Avec ce projet inédit, Franck Scurti prolonge sa promenade dans l’histoire de l’art et les signes du quotidien. Après avoir abordé la crise sociale et économique dans un ensemble de sculptures faisant référence aux Mangeurs de Pomme de Terre de Van Gogh (The Potatoes Eaters, 2018), créé un remake avec des déchets du célèbre Cri D’Edvard Munch (Le Cri, 2011), l’artiste revisite ici le Christ Jaune de Paul Gauguin. Si ces figures intéressent Franck Scurti c’est que, de leurs temps, elles s’évertuèrent à remplacer la froideur positiviste de l’impressionnisme par un humanisme nouveau. Transition que l’artiste trouve salutaire et active dans le contexte actuel.
L’environnement qu’il a produit pour le «Païpe», se conçoit aussi comme un tableau en trois dimensions que le visiteur est invité à arpenter. Il s’organise autour d’un pied de chaise retourné à 90°, aux allures christique. Au sol, sa carcasse démembrée produit une onde de choc qui se répercute sur la totalité de l’espace. Le mur du fond, courbe, sera entièrement tapissé d’un motif sérigraphié produit à partir d’un sac à baguette de pain que l’artiste a trouvé. Ce pattern éminemment connoté – la multiplication des pains – s’estompera progressivement jusqu’à sa quasi disparition.

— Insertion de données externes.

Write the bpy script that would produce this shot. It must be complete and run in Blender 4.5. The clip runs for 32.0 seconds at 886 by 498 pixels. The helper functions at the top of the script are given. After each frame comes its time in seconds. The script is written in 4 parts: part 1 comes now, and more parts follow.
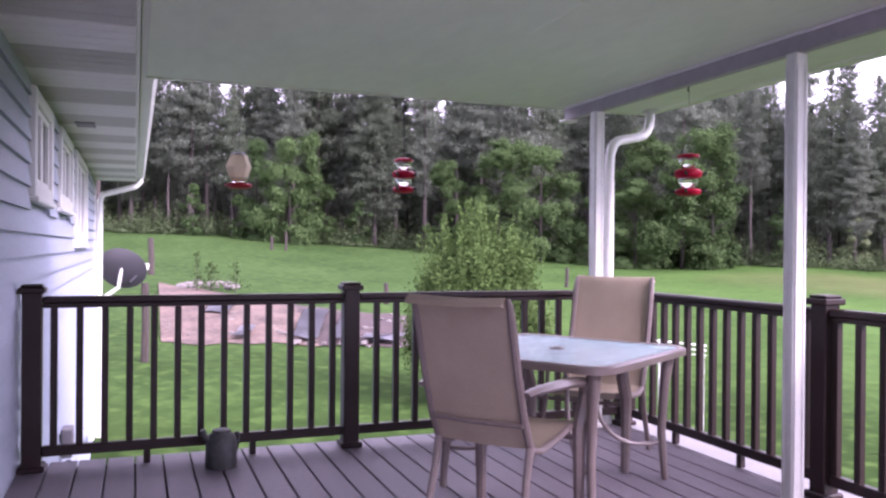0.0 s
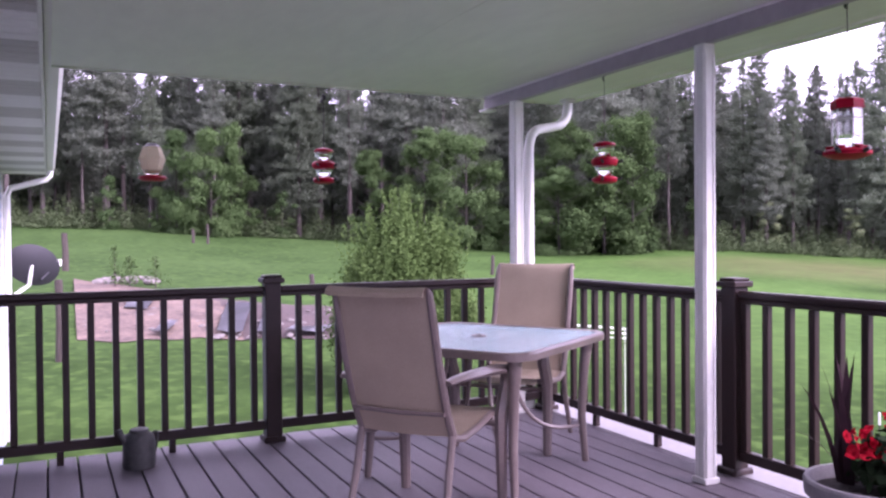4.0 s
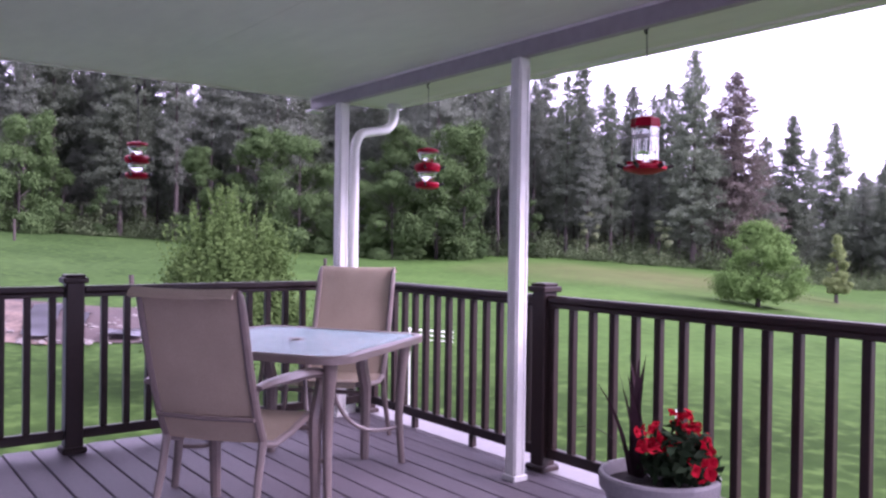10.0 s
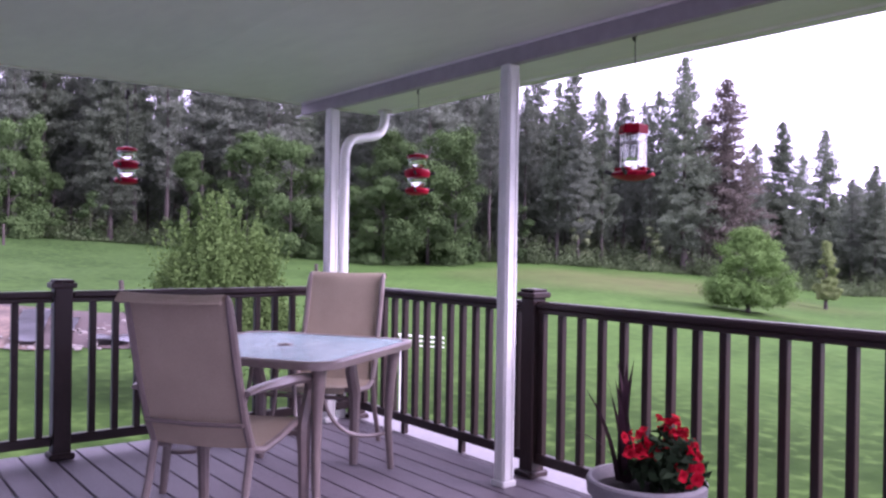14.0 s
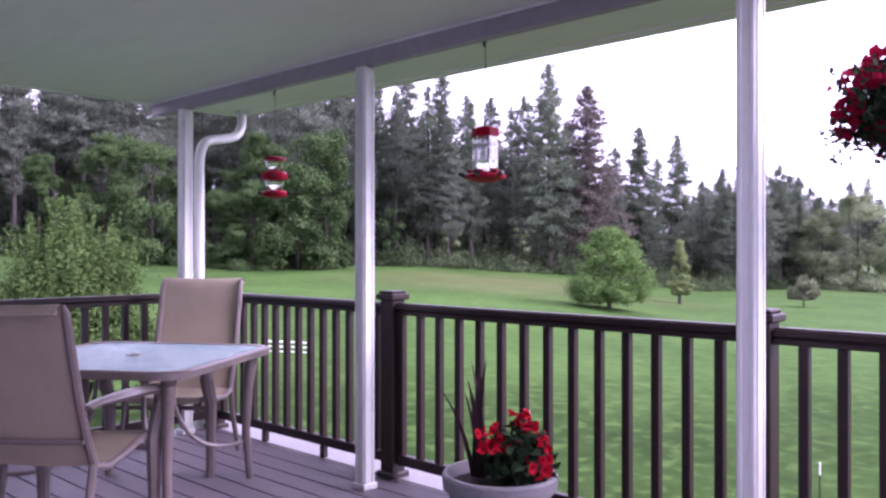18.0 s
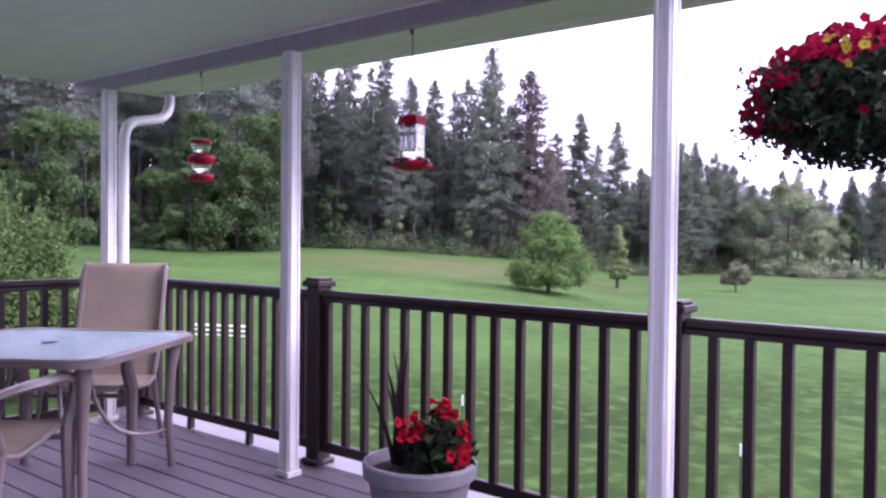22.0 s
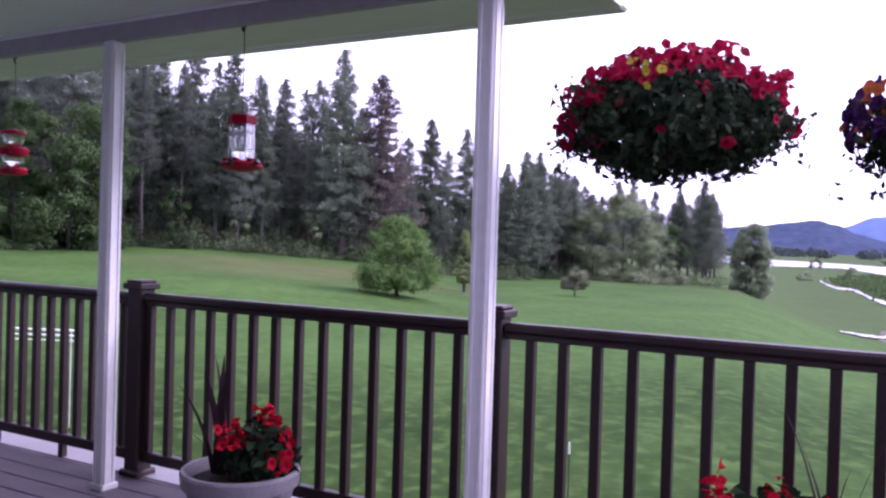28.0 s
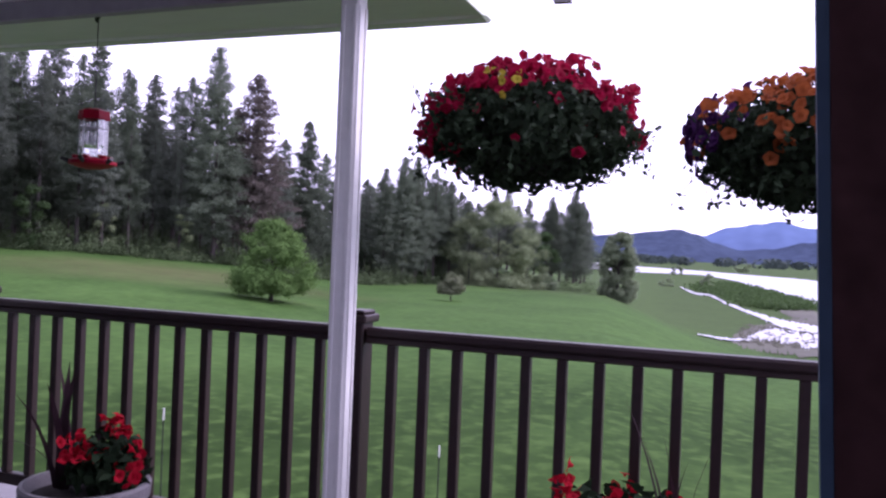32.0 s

Alors que le Christ Jaune de Gauguin lui avait été inspiré en 1889 par une sculpture en bois polychrome du XVIIIe siècle de facture populaire qui se trouve dans la nef de la petite chapelle de Trémalo (aux alentours de Pont-Aven), les oeuvres de Franck Scurti sont le fruit d’un travail d’atelier. Elles sont créées à partir de matériaux et de formes trouvées, des choses dépourvues de valeurs, et réévaluées au gré de leurs apparitions.
Bien que très différentes, on remarquera que les mêmes ambiguïtés règnent entre les deux oeuvres. Ambiguïté entre le monde réel et le monde imaginaire, entre un symbole universel et des signes du quotidien, entre des emblèmes régionaux (les « Bretons » chez Gauguin) ou nationaux (le pain).